| WRITTEN TASK |
Please reproduce the lines of the records below from the one holding "5. This part finishes the script." through the one holding "bm.faces.new(rings[-1])", inclusive, skipping all pictures.
--- Begin ---
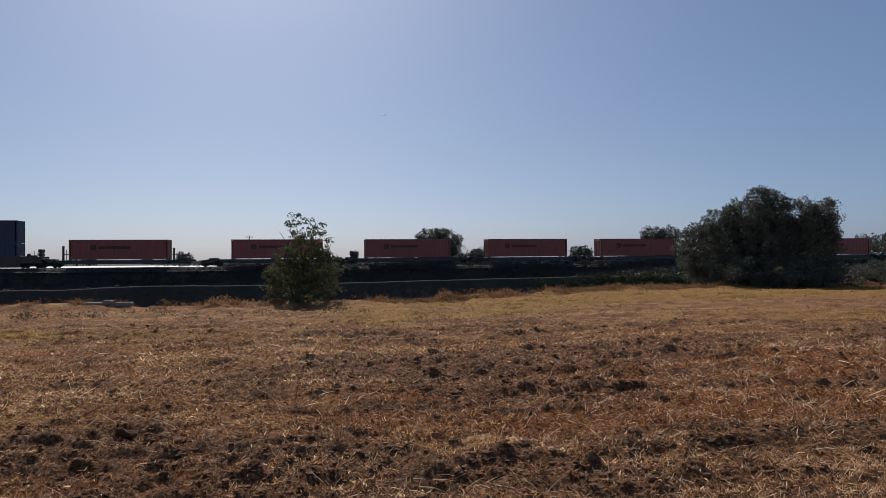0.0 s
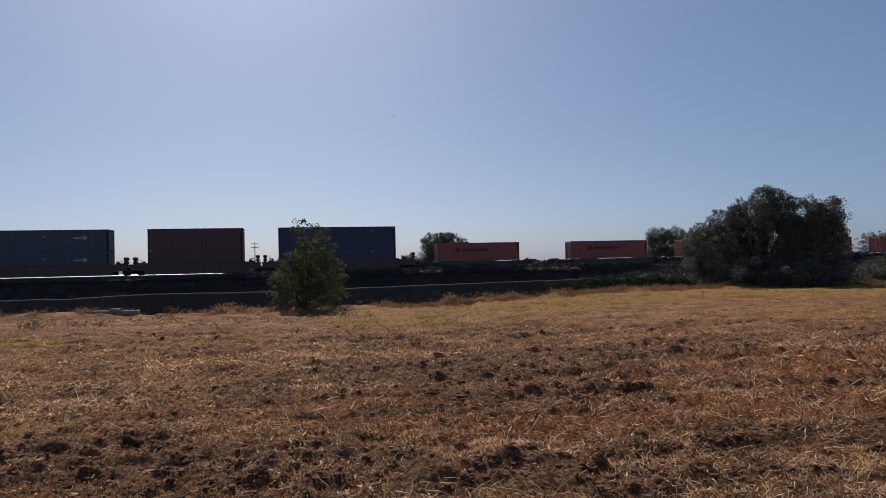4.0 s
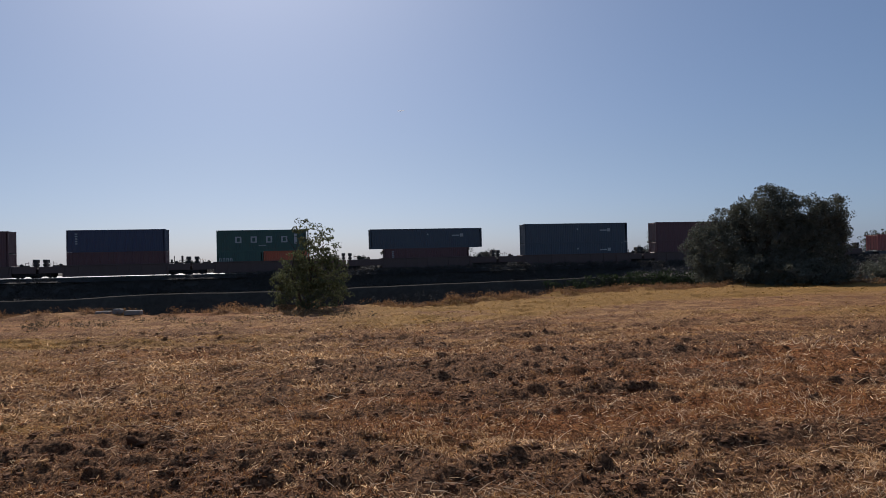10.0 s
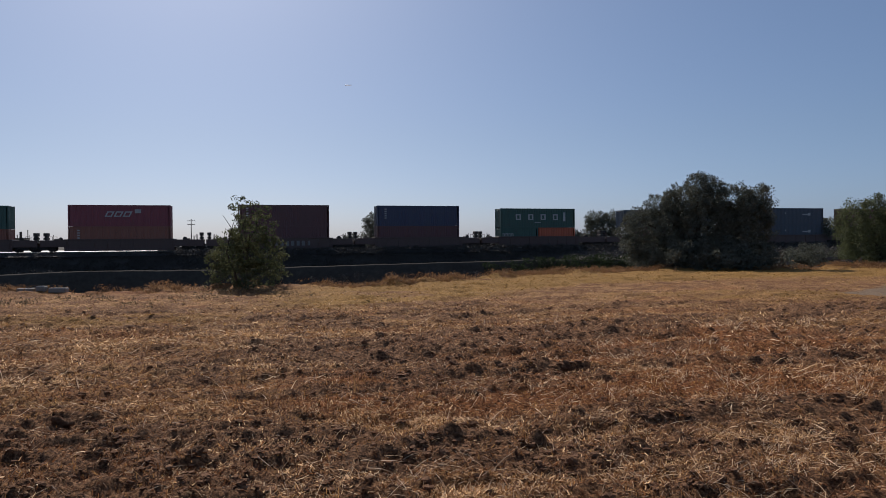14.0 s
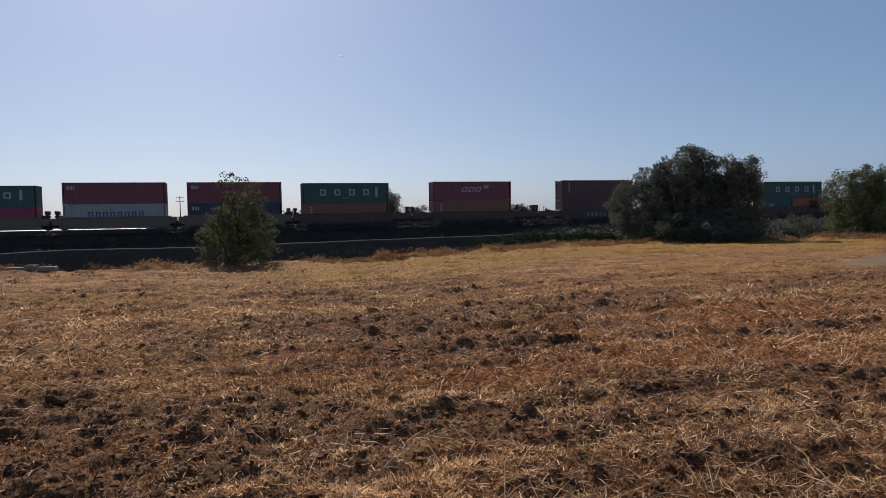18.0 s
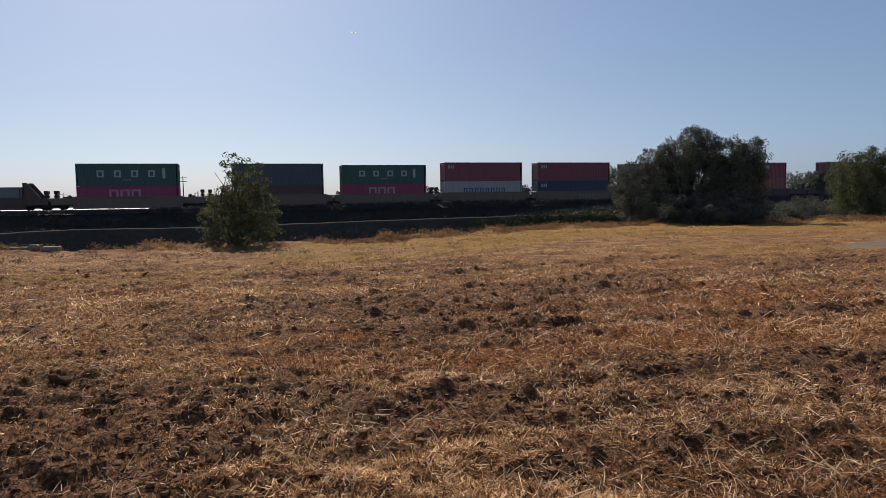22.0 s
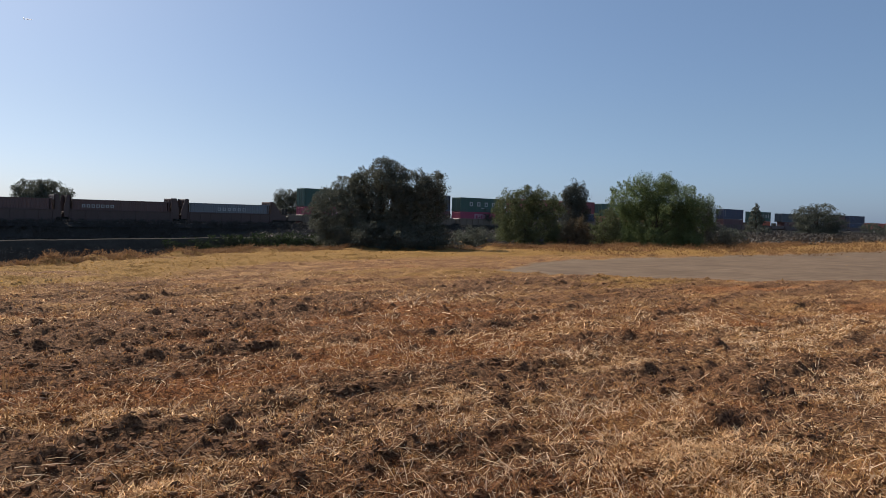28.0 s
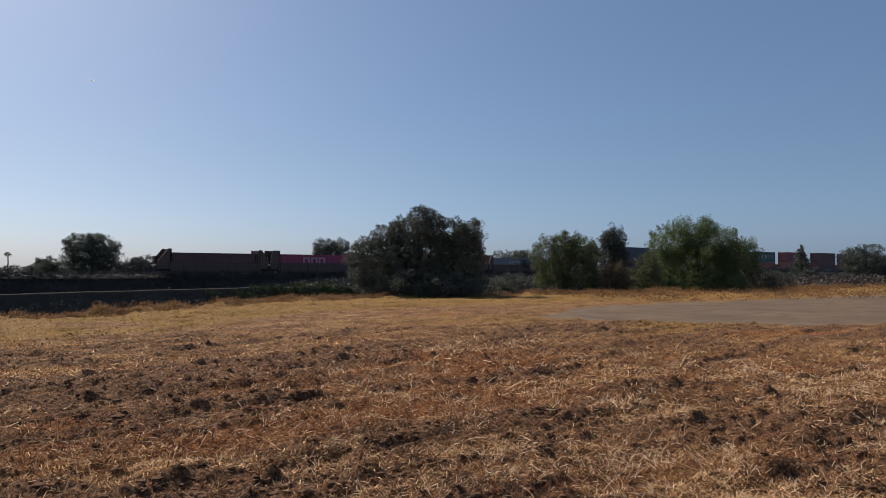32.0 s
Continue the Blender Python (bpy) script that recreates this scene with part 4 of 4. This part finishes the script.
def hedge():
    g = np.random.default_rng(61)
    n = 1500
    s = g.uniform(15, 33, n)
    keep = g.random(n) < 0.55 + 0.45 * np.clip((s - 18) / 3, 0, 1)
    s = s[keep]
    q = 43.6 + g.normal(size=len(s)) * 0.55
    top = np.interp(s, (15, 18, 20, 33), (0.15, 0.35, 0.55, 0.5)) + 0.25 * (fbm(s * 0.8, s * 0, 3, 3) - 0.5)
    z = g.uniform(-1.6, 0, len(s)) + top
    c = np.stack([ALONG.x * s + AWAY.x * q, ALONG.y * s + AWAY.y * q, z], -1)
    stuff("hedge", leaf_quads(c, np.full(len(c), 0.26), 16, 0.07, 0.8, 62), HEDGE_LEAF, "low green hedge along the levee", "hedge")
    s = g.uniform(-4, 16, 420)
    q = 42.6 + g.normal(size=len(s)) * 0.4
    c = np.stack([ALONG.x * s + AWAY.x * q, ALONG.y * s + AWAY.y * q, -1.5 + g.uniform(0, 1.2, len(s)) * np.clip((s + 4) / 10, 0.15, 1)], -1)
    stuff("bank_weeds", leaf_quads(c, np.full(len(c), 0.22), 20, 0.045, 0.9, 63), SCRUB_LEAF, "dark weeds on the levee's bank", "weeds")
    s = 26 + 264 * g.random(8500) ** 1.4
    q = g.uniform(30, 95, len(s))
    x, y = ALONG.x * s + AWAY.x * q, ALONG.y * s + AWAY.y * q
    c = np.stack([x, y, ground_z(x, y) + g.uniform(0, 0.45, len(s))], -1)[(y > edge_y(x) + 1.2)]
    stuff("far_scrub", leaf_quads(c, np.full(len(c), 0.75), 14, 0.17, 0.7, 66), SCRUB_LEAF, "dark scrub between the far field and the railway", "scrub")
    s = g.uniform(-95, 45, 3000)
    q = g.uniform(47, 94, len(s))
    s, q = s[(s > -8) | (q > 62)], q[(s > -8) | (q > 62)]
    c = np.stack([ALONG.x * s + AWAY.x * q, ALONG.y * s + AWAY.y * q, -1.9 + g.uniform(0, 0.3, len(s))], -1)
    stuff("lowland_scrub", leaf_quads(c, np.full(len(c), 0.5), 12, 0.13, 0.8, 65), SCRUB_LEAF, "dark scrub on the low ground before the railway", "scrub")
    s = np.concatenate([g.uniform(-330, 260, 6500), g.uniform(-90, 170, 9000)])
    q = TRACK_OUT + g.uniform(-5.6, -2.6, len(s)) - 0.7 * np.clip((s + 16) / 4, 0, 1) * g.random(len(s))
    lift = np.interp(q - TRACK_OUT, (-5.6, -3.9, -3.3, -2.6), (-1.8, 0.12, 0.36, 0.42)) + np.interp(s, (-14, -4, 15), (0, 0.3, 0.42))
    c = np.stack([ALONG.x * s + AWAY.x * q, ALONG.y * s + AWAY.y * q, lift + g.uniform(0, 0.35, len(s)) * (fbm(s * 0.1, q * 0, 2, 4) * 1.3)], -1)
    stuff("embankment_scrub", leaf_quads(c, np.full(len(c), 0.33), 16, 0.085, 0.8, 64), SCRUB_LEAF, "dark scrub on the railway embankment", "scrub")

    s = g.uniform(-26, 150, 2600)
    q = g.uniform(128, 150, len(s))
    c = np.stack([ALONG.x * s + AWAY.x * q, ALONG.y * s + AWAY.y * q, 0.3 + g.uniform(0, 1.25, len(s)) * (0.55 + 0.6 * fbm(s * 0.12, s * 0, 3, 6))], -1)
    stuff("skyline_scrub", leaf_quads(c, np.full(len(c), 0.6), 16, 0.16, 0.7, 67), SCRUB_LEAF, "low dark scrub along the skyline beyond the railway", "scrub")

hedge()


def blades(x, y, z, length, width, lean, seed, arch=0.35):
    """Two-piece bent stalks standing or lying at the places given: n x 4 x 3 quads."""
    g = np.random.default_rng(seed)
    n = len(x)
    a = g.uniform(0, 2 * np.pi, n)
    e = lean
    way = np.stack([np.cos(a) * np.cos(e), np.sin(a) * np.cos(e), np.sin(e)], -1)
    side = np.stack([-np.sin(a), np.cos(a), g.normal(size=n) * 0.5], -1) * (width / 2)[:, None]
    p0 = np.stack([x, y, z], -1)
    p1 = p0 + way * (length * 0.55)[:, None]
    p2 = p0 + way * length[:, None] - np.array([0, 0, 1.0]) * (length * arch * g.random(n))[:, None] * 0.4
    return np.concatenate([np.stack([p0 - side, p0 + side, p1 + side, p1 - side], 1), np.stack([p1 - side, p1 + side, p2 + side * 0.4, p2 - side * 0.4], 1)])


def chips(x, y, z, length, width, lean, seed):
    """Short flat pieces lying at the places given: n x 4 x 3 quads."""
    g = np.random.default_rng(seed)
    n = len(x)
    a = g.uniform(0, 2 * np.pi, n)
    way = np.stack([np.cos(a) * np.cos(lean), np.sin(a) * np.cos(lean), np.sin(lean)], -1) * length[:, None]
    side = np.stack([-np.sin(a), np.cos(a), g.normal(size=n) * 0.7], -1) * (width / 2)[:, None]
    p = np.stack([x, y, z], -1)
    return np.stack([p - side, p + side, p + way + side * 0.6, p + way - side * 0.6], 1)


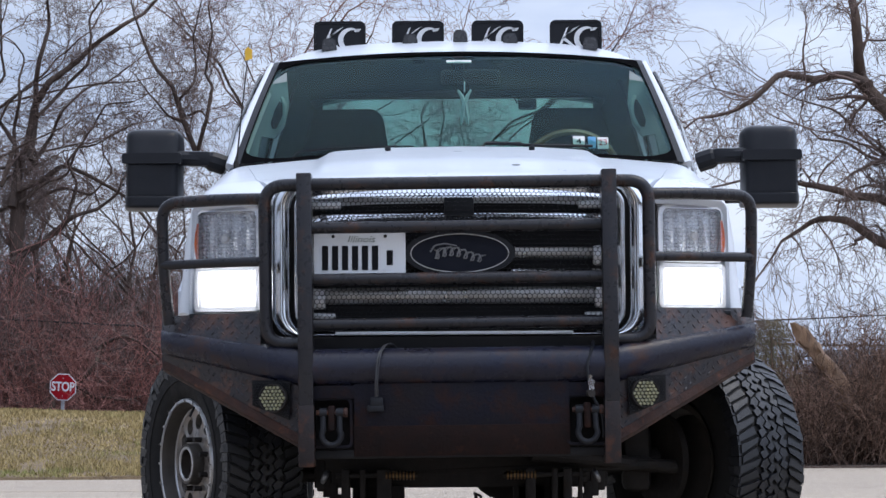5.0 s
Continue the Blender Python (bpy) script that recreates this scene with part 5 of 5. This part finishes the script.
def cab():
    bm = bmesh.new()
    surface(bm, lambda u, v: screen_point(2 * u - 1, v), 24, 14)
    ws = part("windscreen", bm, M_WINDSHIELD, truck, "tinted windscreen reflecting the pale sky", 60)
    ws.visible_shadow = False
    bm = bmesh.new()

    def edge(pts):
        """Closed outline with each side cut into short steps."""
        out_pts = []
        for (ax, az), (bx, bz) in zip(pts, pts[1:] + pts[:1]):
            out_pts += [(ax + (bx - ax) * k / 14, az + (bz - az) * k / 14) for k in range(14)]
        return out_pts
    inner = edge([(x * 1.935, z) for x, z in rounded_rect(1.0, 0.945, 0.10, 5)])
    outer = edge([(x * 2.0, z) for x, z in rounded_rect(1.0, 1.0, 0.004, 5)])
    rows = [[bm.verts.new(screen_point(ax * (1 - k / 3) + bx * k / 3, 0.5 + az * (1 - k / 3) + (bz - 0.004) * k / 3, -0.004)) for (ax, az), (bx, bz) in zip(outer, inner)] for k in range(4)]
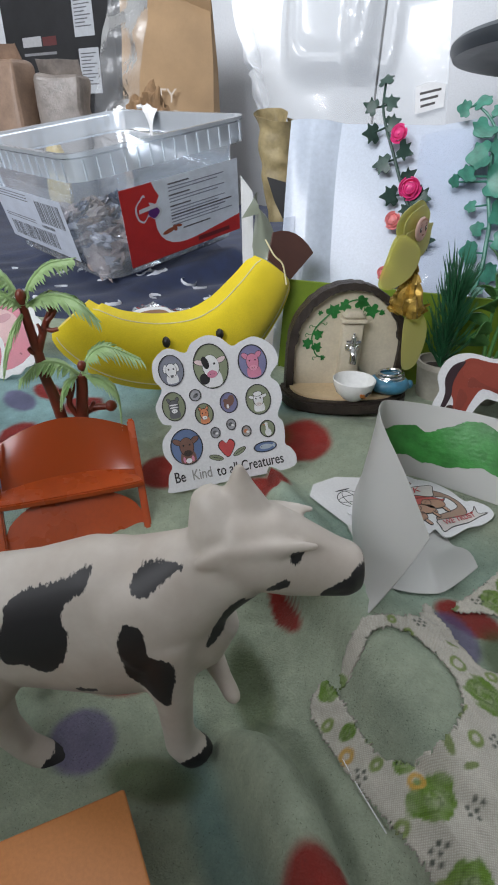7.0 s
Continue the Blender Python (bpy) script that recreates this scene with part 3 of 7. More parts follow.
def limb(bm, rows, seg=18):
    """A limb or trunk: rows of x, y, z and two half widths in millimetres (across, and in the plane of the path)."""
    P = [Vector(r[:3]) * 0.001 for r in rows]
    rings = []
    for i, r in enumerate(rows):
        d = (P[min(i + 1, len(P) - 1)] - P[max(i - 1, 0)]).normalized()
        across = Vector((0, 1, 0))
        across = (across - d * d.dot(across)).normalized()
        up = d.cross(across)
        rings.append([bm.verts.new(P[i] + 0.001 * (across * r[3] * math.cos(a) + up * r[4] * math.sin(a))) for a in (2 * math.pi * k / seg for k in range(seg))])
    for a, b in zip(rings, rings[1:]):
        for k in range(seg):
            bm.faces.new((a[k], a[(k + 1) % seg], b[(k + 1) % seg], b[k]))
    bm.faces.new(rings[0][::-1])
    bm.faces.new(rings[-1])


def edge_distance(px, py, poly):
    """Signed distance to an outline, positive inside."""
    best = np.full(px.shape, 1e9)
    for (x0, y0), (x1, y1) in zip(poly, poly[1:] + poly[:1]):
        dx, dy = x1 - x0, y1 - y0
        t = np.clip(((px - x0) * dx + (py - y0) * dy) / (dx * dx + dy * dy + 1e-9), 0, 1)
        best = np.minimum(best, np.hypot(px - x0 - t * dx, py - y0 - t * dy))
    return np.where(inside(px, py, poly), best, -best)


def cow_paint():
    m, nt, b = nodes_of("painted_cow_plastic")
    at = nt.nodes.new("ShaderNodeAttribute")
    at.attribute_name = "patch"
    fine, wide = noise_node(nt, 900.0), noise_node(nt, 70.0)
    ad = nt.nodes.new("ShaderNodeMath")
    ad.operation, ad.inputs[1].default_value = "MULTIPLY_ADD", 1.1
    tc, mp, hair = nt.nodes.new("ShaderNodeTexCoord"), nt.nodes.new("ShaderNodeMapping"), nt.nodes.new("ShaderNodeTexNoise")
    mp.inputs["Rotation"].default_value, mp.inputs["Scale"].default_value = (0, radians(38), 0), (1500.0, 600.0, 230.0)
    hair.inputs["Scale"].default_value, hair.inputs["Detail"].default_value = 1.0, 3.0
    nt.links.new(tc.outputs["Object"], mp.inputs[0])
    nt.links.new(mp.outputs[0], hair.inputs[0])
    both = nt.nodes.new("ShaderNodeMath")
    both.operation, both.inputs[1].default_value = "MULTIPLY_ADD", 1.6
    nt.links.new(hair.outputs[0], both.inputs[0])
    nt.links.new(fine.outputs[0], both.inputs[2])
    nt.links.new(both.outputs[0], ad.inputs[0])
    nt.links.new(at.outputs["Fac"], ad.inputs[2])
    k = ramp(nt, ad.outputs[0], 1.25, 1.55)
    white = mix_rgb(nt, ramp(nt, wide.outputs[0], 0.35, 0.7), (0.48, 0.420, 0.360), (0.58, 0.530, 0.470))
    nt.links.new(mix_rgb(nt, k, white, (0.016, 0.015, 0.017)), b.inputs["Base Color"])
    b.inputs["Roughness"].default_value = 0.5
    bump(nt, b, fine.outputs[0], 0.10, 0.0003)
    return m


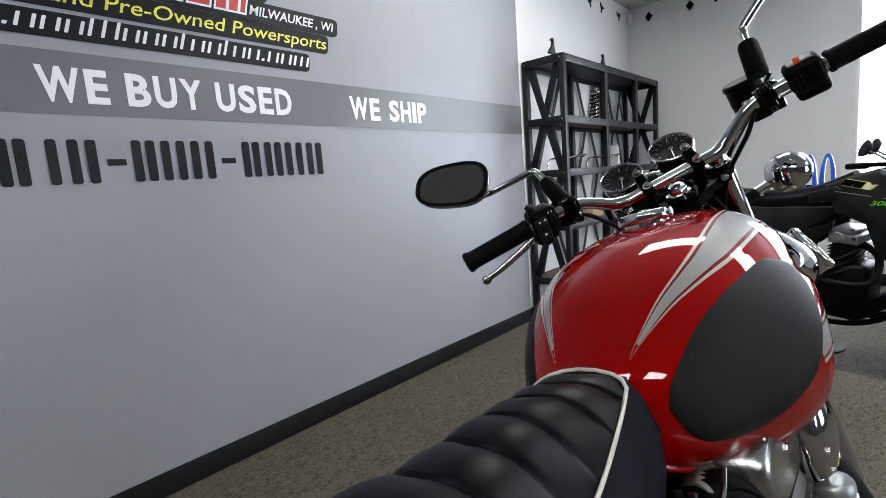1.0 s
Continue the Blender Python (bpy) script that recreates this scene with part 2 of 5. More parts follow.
--- End ---
| OUTPUT FOR THIS TASK |
Continue the Blender Python (bpy) script that recreates this scene with part 5 of 5. This part finishes the script.
def cab():
    bm = bmesh.new()
    surface(bm, lambda u, v: screen_point(2 * u - 1, v), 24, 14)
    ws = part("windscreen", bm, M_WINDSHIELD, truck, "tinted windscreen reflecting the pale sky", 60)
    ws.visible_shadow = False
    bm = bmesh.new()

    def edge(pts):
        """Closed outline with each side cut into short steps."""
        out_pts = []
        for (ax, az), (bx, bz) in zip(pts, pts[1:] + pts[:1]):
            out_pts += [(ax + (bx - ax) * k / 14, az + (bz - az) * k / 14) for k in range(14)]
        return out_pts
    inner = edge([(x * 1.935, z) for x, z in rounded_rect(1.0, 0.945, 0.10, 5)])
    outer = edge([(x * 2.0, z) for x, z in rounded_rect(1.0, 1.0, 0.004, 5)])
    rows = [[bm.verts.new(screen_point(ax * (1 - k / 3) + bx * k / 3, 0.5 + az * (1 - k / 3) + (bz - 0.004) * k / 3, -0.004)) for (ax, az), (bx, bz) in zip(outer, inner)] for k in range(4)]
7.0 s
Continue the Blender Python (bpy) script that recreates this scene with part 3 of 7. More parts follow.
def limb(bm, rows, seg=18):
    """A limb or trunk: rows of x, y, z and two half widths in millimetres (across, and in the plane of the path)."""
    P = [Vector(r[:3]) * 0.001 for r in rows]
    rings = []
    for i, r in enumerate(rows):
        d = (P[min(i + 1, len(P) - 1)] - P[max(i - 1, 0)]).normalized()
        across = Vector((0, 1, 0))
        across = (across - d * d.dot(across)).normalized()
        up = d.cross(across)
        rings.append([bm.verts.new(P[i] + 0.001 * (across * r[3] * math.cos(a) + up * r[4] * math.sin(a))) for a in (2 * math.pi * k / seg for k in range(seg))])
    for a, b in zip(rings, rings[1:]):
        for k in range(seg):
            bm.faces.new((a[k], a[(k + 1) % seg], b[(k + 1) % seg], b[k]))
    bm.faces.new(rings[0][::-1])
    bm.faces.new(rings[-1])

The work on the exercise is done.